:: TASK DIRECTIONS ::
Print the lines beginning with the one that contains "# ---- helpers" and ending with the one that contains "q.make_compatible(carried.rotation_quaternion)", exactly, both included, and no other lines.

:: SOURCE DATA ::
↓

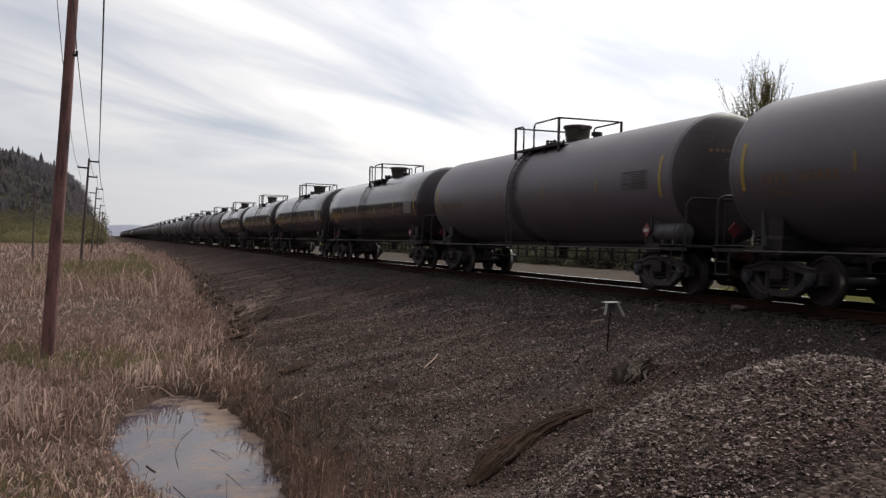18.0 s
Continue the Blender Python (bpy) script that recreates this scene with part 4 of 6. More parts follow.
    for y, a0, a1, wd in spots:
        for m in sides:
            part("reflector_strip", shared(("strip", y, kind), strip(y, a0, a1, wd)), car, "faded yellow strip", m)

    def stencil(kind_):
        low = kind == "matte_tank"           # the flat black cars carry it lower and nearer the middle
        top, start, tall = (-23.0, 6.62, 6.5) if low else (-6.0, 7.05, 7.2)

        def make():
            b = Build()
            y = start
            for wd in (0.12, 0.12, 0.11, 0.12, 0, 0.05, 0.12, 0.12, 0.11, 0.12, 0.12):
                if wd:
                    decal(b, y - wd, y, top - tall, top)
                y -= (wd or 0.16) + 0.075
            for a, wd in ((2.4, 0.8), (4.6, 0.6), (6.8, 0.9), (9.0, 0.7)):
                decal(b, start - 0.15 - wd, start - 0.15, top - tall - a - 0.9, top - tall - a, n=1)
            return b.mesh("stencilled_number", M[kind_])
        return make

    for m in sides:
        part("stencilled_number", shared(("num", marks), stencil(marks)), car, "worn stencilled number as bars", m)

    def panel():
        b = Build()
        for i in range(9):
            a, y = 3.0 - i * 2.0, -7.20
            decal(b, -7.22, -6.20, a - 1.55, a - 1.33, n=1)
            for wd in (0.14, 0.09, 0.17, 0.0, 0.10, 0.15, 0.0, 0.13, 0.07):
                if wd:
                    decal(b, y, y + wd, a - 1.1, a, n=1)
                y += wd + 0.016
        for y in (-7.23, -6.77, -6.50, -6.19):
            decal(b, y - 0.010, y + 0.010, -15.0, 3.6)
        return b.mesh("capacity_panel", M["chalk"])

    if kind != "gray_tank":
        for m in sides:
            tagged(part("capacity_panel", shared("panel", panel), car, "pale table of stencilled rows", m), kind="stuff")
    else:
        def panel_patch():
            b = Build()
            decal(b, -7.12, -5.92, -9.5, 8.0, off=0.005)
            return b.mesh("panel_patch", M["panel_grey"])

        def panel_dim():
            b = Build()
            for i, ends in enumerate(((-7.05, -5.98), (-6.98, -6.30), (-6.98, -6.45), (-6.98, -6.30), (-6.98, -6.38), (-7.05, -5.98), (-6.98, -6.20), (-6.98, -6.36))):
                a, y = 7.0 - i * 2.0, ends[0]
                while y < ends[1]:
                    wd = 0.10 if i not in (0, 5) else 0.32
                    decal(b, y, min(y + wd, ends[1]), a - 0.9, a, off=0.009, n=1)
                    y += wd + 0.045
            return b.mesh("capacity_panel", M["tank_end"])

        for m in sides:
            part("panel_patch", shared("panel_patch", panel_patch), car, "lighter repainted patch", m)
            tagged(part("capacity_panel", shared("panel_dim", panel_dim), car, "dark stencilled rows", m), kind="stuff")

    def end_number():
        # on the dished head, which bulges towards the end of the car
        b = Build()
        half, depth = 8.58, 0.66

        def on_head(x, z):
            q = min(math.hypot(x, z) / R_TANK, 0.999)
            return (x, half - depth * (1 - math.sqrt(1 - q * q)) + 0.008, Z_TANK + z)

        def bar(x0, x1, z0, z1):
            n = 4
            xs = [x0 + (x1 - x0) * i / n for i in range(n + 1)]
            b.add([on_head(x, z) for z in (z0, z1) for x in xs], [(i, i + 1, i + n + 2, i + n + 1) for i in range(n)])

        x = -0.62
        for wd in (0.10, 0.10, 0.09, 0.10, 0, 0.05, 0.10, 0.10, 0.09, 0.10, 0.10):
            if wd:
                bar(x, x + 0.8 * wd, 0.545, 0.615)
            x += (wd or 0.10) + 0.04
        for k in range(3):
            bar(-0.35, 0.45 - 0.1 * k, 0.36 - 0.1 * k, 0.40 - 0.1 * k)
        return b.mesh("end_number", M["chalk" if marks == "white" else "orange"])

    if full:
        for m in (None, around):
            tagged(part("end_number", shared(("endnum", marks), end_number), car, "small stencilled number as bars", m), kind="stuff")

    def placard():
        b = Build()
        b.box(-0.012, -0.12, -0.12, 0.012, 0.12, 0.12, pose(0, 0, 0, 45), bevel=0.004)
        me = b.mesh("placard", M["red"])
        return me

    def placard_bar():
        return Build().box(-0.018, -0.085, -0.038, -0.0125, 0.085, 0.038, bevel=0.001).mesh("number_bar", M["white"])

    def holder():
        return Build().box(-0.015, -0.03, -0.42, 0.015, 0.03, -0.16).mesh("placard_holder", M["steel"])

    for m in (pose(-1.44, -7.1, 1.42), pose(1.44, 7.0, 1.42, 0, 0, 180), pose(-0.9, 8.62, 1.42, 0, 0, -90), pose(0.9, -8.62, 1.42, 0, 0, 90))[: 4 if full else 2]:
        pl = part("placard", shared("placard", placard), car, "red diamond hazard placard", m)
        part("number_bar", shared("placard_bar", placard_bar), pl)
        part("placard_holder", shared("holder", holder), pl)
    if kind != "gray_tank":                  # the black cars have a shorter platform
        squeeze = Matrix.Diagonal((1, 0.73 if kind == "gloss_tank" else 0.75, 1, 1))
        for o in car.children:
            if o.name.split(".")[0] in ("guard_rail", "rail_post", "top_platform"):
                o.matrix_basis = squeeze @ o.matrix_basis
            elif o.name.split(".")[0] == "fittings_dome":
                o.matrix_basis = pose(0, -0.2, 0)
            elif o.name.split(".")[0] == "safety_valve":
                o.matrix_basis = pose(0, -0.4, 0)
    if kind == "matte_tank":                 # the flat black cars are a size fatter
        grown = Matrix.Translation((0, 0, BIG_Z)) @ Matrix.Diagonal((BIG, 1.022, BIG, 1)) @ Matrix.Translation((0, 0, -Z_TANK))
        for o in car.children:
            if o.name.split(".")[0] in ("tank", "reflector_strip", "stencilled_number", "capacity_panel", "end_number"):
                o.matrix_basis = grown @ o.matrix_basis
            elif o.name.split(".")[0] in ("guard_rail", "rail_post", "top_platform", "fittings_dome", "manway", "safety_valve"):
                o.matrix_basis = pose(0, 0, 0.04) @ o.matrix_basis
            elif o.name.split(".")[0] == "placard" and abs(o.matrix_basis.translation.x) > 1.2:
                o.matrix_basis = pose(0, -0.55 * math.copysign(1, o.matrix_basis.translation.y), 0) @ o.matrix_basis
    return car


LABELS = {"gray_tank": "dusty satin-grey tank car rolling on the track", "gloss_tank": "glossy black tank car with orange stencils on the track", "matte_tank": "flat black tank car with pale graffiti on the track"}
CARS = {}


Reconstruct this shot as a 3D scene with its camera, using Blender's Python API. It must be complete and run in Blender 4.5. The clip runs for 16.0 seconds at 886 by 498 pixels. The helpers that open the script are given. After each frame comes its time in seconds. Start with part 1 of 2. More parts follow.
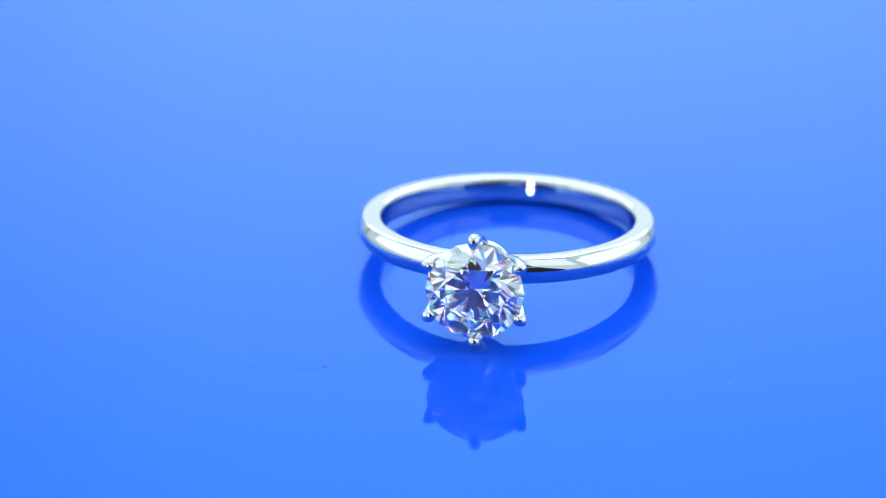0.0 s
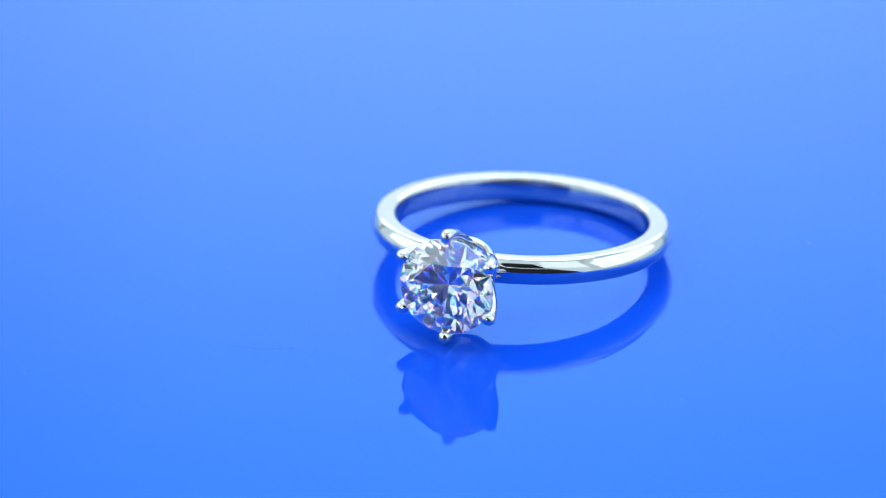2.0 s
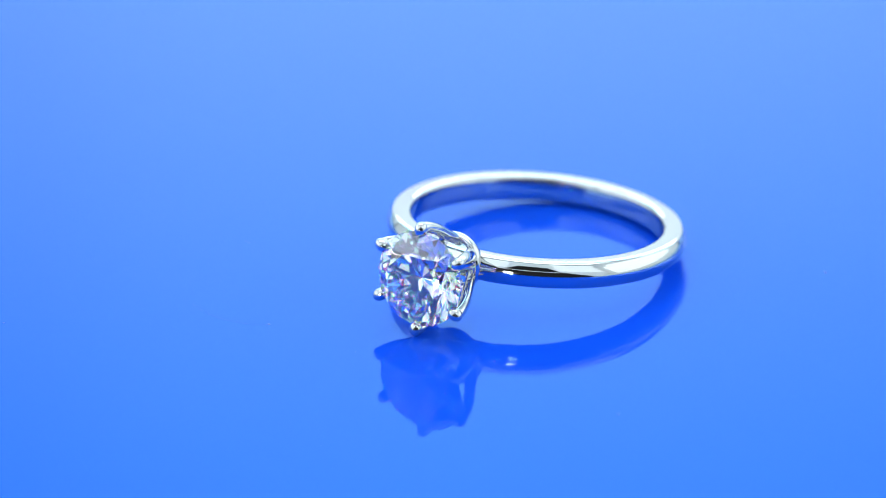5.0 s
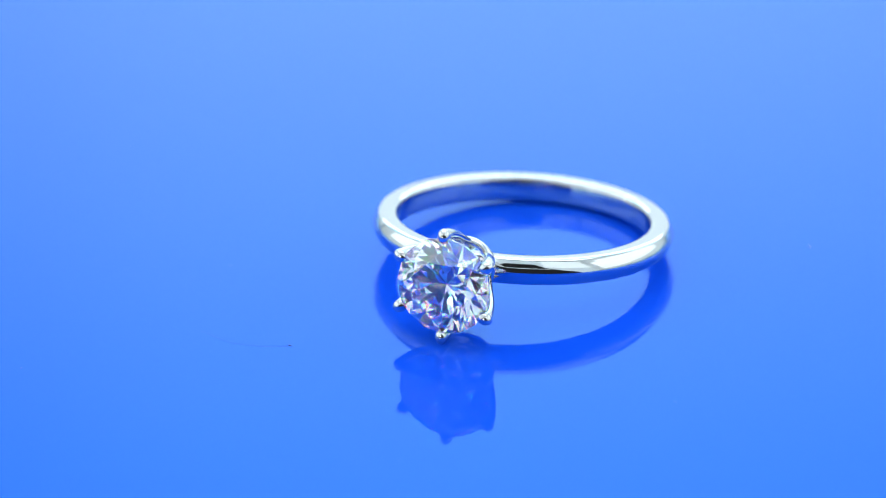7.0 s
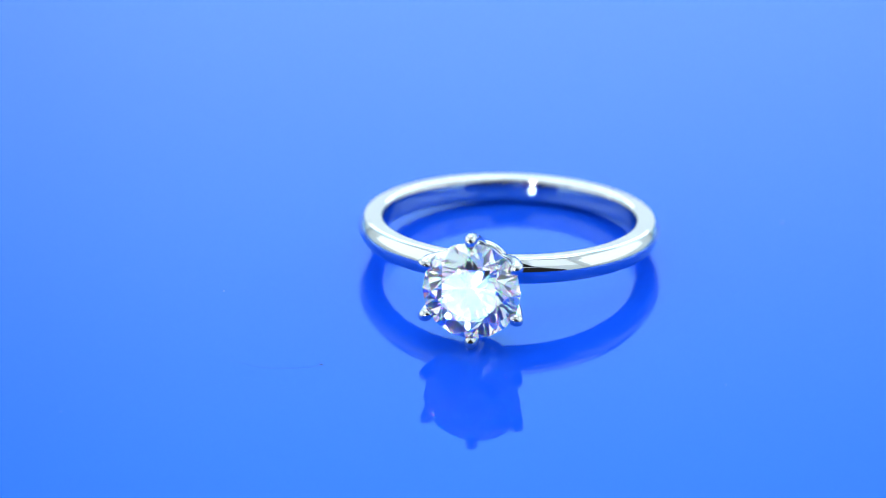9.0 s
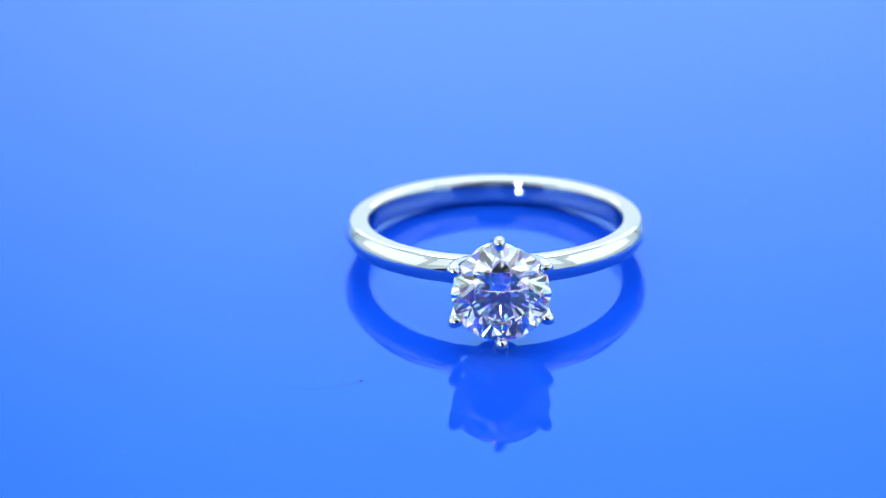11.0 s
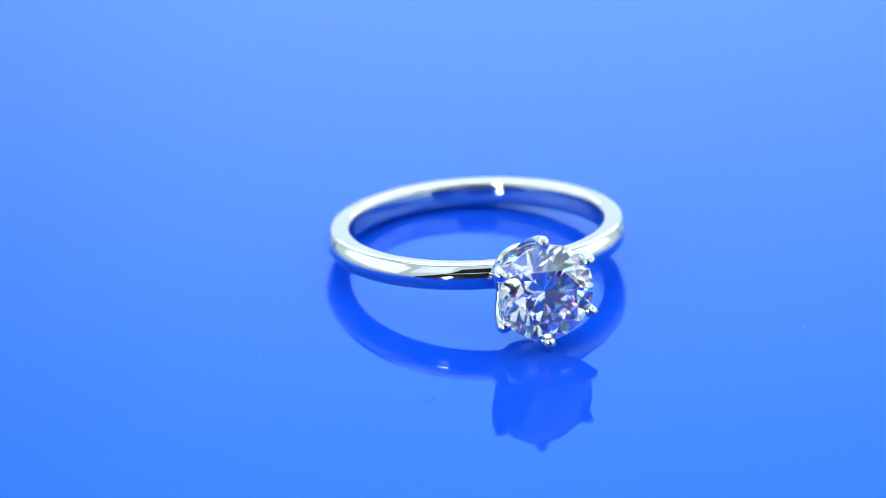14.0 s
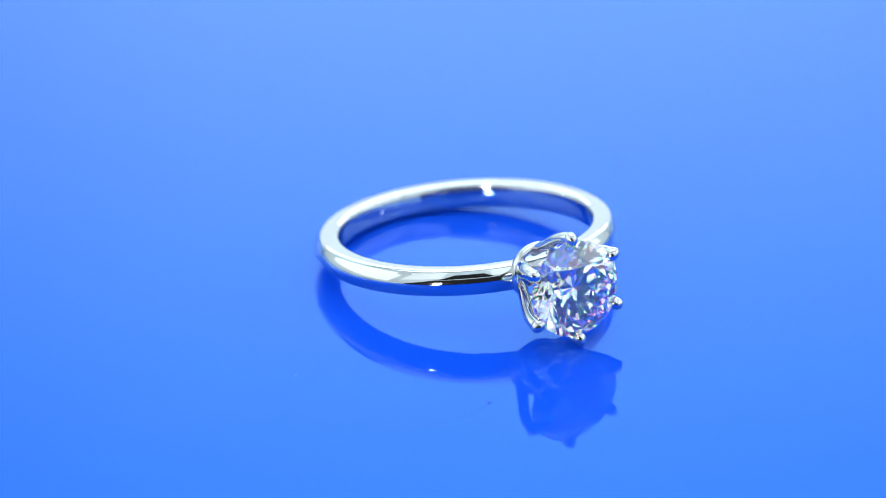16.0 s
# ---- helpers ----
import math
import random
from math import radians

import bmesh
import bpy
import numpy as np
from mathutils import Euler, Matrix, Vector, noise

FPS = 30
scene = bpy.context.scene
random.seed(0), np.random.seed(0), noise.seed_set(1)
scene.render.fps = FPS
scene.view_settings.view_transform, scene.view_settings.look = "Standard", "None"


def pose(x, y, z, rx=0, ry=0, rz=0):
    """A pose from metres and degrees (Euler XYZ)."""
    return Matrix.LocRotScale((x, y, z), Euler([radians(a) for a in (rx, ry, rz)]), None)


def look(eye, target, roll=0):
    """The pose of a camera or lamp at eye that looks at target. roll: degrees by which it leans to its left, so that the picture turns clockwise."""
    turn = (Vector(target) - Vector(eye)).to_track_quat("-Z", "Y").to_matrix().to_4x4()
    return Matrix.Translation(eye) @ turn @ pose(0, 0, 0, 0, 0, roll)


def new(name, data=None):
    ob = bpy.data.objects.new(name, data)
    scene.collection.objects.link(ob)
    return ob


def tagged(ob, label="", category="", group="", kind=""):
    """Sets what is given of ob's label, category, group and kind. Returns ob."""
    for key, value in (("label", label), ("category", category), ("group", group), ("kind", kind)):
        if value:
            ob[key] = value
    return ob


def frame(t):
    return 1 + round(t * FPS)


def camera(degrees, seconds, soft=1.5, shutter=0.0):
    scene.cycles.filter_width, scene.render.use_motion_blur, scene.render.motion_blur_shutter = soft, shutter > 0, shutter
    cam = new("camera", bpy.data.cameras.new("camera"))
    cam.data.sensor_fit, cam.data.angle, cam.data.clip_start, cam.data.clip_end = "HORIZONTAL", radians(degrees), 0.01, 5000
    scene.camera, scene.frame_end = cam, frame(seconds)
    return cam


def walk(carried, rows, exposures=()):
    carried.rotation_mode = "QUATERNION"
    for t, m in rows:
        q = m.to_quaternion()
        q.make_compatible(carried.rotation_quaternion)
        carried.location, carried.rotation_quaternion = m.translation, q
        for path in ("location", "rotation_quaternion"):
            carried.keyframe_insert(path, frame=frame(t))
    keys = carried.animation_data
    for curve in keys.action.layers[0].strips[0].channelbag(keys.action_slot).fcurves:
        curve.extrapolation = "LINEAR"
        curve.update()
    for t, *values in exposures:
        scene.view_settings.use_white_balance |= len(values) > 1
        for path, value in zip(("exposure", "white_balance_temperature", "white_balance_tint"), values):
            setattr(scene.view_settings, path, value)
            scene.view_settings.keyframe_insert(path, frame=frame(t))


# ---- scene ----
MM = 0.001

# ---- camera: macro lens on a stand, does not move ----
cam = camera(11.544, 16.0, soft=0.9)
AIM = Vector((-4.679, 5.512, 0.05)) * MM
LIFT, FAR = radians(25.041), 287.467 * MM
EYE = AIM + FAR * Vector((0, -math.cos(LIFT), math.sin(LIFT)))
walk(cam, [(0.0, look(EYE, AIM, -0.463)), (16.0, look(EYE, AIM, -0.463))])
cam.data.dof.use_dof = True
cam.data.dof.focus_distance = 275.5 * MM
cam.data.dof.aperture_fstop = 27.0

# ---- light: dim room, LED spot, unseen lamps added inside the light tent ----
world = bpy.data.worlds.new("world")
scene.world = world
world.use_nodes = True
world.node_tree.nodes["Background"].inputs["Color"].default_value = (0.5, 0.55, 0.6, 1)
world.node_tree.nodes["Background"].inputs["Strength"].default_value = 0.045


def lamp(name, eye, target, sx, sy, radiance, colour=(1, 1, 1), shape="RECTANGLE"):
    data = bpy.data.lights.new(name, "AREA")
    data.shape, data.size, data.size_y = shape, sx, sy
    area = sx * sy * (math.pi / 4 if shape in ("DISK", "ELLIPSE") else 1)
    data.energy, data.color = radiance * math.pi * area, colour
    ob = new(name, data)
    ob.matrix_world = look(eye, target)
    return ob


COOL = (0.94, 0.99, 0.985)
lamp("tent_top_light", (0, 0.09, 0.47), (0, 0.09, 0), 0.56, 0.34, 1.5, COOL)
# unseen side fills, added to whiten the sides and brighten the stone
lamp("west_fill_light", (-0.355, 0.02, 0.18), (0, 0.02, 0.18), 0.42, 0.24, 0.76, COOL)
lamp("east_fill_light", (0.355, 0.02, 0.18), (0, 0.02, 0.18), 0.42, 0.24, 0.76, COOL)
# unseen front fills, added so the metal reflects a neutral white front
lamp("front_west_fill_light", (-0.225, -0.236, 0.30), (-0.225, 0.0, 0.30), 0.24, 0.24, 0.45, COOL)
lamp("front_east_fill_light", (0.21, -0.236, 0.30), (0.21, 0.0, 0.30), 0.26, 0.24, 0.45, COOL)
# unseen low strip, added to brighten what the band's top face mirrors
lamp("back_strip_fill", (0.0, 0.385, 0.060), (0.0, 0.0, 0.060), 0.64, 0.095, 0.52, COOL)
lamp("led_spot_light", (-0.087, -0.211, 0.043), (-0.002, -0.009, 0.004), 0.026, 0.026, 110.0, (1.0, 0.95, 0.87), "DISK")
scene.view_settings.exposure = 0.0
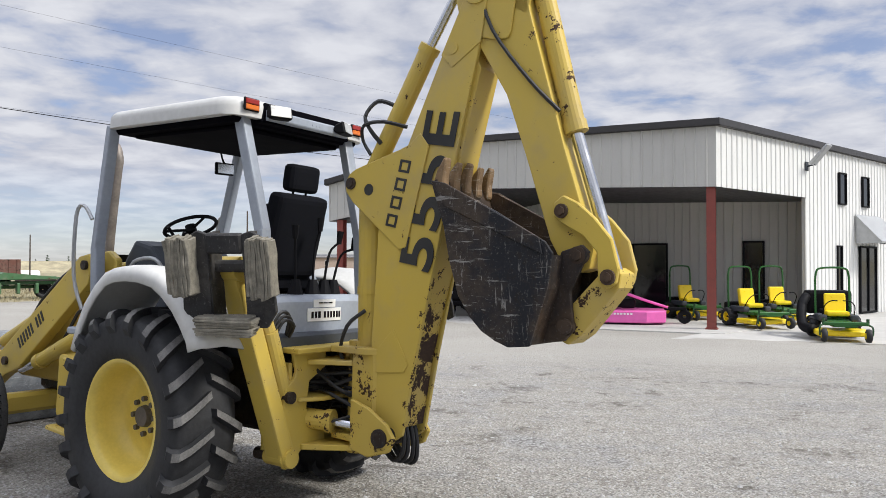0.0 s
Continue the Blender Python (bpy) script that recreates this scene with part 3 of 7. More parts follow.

↑

:: REPLY TO THE EXERCISE ::
# ---- helpers ----
import math
import random
from math import radians

import bmesh
import bpy
import numpy as np
from mathutils import Euler, Matrix, Vector, noise

FPS = 30
scene = bpy.context.scene
random.seed(0), np.random.seed(0), noise.seed_set(1)
scene.render.fps = FPS
scene.view_settings.view_transform, scene.view_settings.look = "Standard", "None"


def pose(x, y, z, rx=0, ry=0, rz=0):
    """A pose from metres and degrees (Euler XYZ)."""
    return Matrix.LocRotScale((x, y, z), Euler([radians(a) for a in (rx, ry, rz)]), None)


def look(eye, target, roll=0):
    """The pose of a camera or lamp at eye that looks at target. roll: degrees by which it leans to its left, so that the picture turns clockwise."""
    turn = (Vector(target) - Vector(eye)).to_track_quat("-Z", "Y").to_matrix().to_4x4()
    return Matrix.Translation(eye) @ turn @ pose(0, 0, 0, 0, 0, roll)


def new(name, data=None):
    ob = bpy.data.objects.new(name, data)
    scene.collection.objects.link(ob)
    return ob


def tagged(ob, label="", category="", group="", kind=""):
    """Sets what is given of ob's label, category, group and kind. Returns ob."""
    for key, value in (("label", label), ("category", category), ("group", group), ("kind", kind)):
        if value:
            ob[key] = value
    return ob


def frame(t):
    return 1 + round(t * FPS)


def camera(degrees, seconds, soft=1.5, shutter=0.0):
    scene.cycles.filter_width, scene.render.use_motion_blur, scene.render.motion_blur_shutter = soft, shutter > 0, shutter
    cam = new("camera", bpy.data.cameras.new("camera"))
    cam.data.sensor_fit, cam.data.angle, cam.data.clip_start, cam.data.clip_end = "HORIZONTAL", radians(degrees), 0.01, 5000
    scene.camera, scene.frame_end = cam, frame(seconds)
    return cam


def walk(carried, rows, exposures=()):
    carried.rotation_mode = "QUATERNION"
    for t, m in rows:
        q = m.to_quaternion()
        q.make_compatible(carried.rotation_quaternion)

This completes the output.